Transformations were optimized for Lactobacillus casei, Lactobacillus rhamnosus, Lactobacillus gasseri, Lactobacillus jensenii, and Lactobacillus pentosus. Overnight cultures were inoculated into 100 mL of Man-de Rossa-Sharpe (MRS) broth with or without 2% glycine at an OD of 0.05 at 600 nm. Cultures were grown to OD 0.50, with some species receiving ampicillin at a final concentration of 10 ug/mL. Cells were pelleted by centrifugation at 5,000 × g for 15 minutes. Some cultures received a lithium acetate [7 mM phosphate buffer, pH 7.4, 600 mM sucrose, 100 mM lithium acetate, 10 mM dithiothreitol] incubation for 30 minutes and spinning at 4,500 × g for 15 minutes.

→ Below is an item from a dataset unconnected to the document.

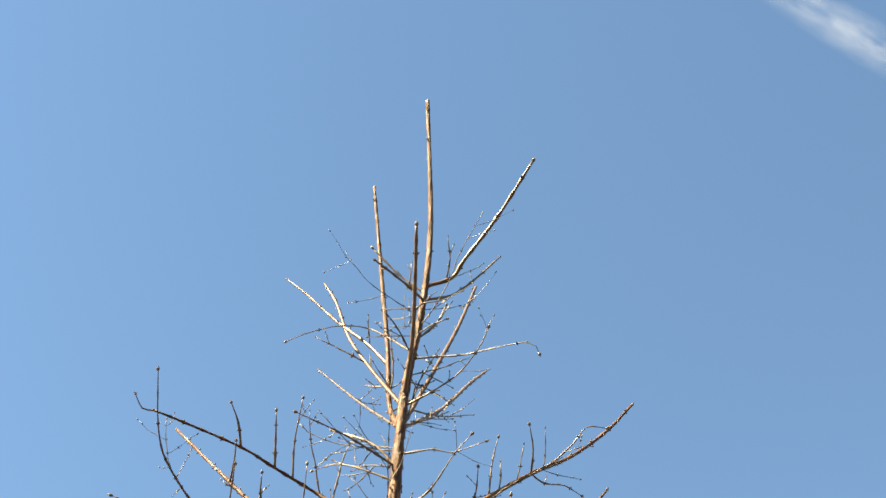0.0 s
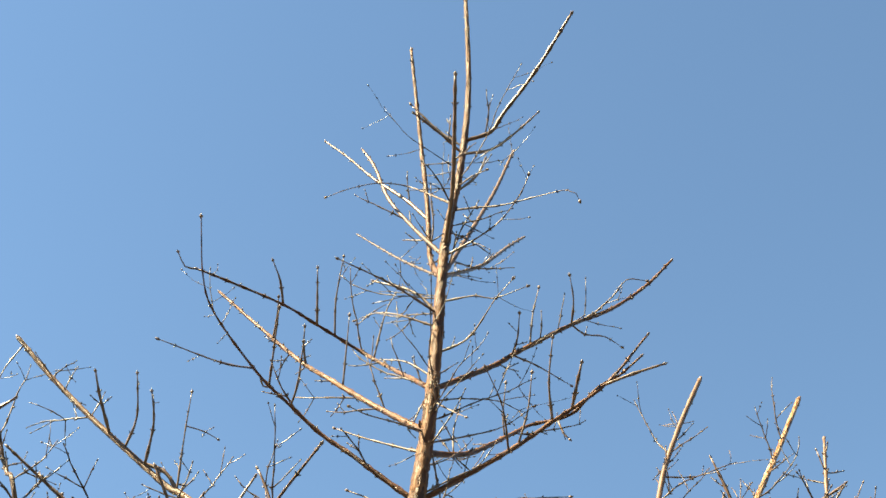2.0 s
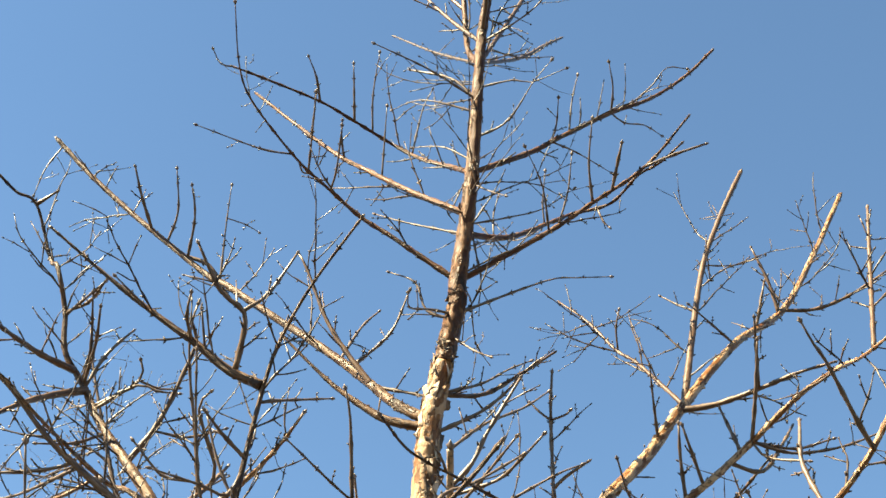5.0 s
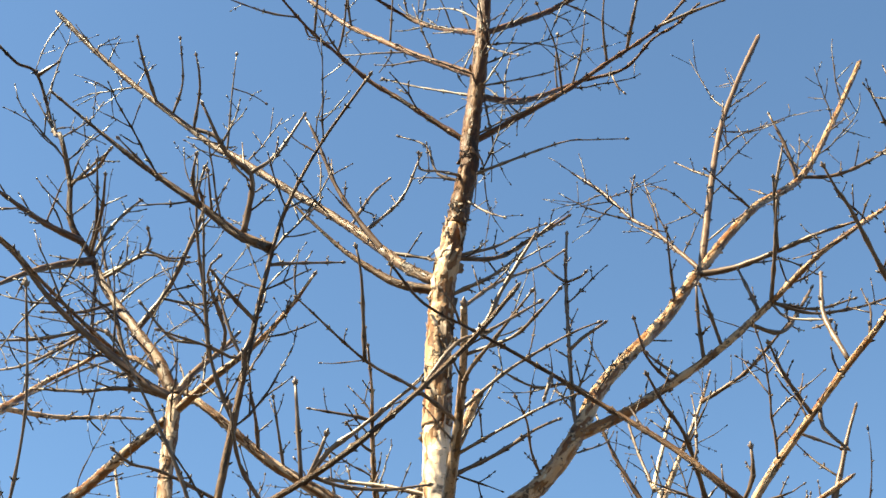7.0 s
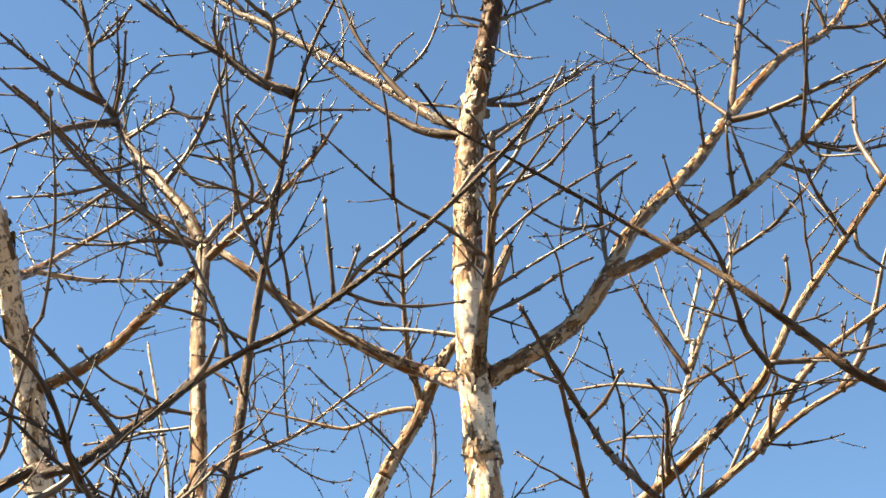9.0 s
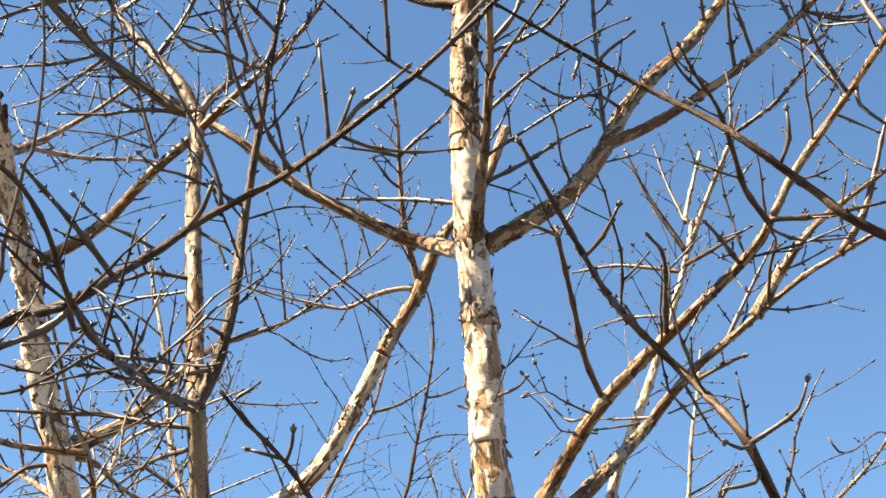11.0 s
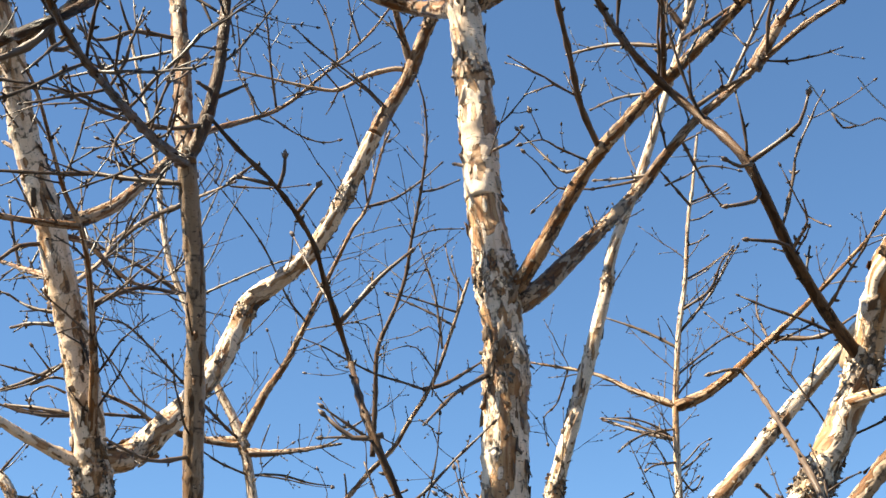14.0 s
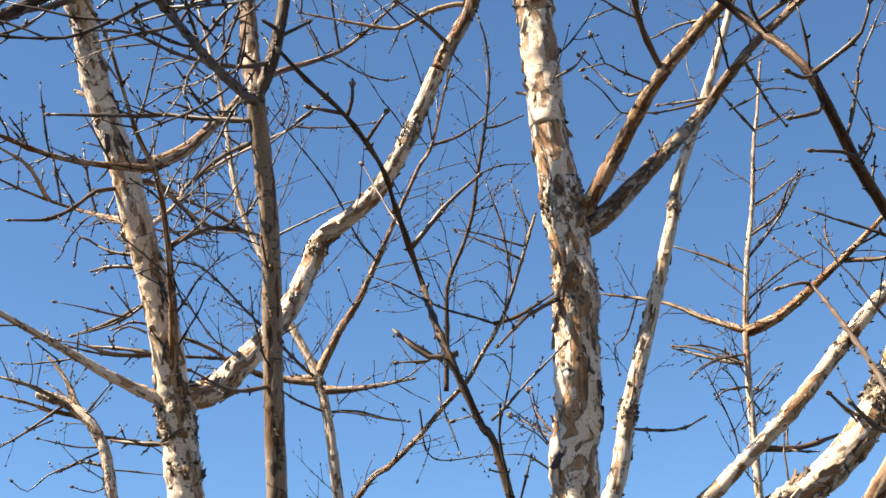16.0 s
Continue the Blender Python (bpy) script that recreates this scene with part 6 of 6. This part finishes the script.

Pellets were resuspended in 50 mL of 3.5X Sucrose Magnesium Electroporation Buffer (SMEB) buffer containing 7 nM phosphate buffer, pH 7.4, 952 mM sucrose, 3.5 mM MgCl2. The cultures were centrifuged at 4,000 × g for 15 minutes, resuspended in 25 mL 3.5X SMEB, centrifuged at 4,000 × g for 20 minutes, and resuspended in a final 1 mL of 3.5X SMEB. 100 uL of competent cells were added to 400 ng of plasmid and pipetted into a pre-chilled 2 mm gap electroporation cuvette. The cultures were electroporated at a constant voltage of 2.5 kV. Post electroporation, the cells were immediately added to 900 uL of pre-warmed MRS with 1%v/v recovery buffer [2 M sucrose, 20 mM CaCl2, 200 mM mgCl2] and recovered overnight. Cells were plated on MRS agar containing erythromycin and grown anaerobically for two to five days. Colonies were counted to determine interference capabilities of Cas9 with the different PAM variants. Standard error was calculated based on three replications.

RNA-Seq

Cultures were grown to mid-log phase, harvested by centrifugation, and lysed via bead-beating in Trizol (Life Technologies, Carlsbad, CA) with 0.5 mm glass beads (MO BIO Laboratories, Carlsbad, CA). RNA was purified from the lysate using the Direct-zol RNA Miniprep Kit with in column DNase digestion (Zymo Research, Irvine, CA). Total RNA was submitted to the University of Illinois Roy J. Carver Biotechnology Center High-Throughput Sequencing and Genotyping Unit, and smRNA libraries were prepared with the NextFlex Small RNA-Seq Library Prep kit V2 (Bio Scientific, Austin, TX) for size-selected fragments 17 to 200 nt in length. The libraries were sequenced in a single lane of Illumina HiSeq. 2500 with a read length of 180 nt. Data was received de-multiplexed and uploaded into Geneious® for adapter removal followed by quality trimming to an error probability limit of 0.001, filtering to exclude reads <15 nt, and mapping to the reference genome for each species using Bowtie260. Box plots were generated with the statistical program R.

Self-targeting assay

Synthetic single guide RNAs (sgRNA) were designed for L. gasseri based on the RNA-Seq confirmed boundaries for the tracrRNA and crRNAs. A protospacer sequence flanked by the PAM 5′-cTAAC-3′ in the FruK was selected as the target for a chromosomal self-targeting assay. The corresponding spacer sequence was designed in the guide RNA. A highly expressed promoter for the tuf gene was cloned in front of the sgRNA. Using the transformation protocol for L. gasseri in the plasmid interference assays, plasmids containing the promoter and single guide were transformed into the cells. Overnight recovered cells were plated on minimal MRS containing 10% fructose, 3 ug/ml erythromycin, and bromocresol purple to assess the ability of the transformants to still metabolize fructose.

Data availability

The BioProject ID for this experiment is PRJNA400806. The raw small RNA data can be reached using the following SRA Accession Numbers: SRR5997381-SRR5997390.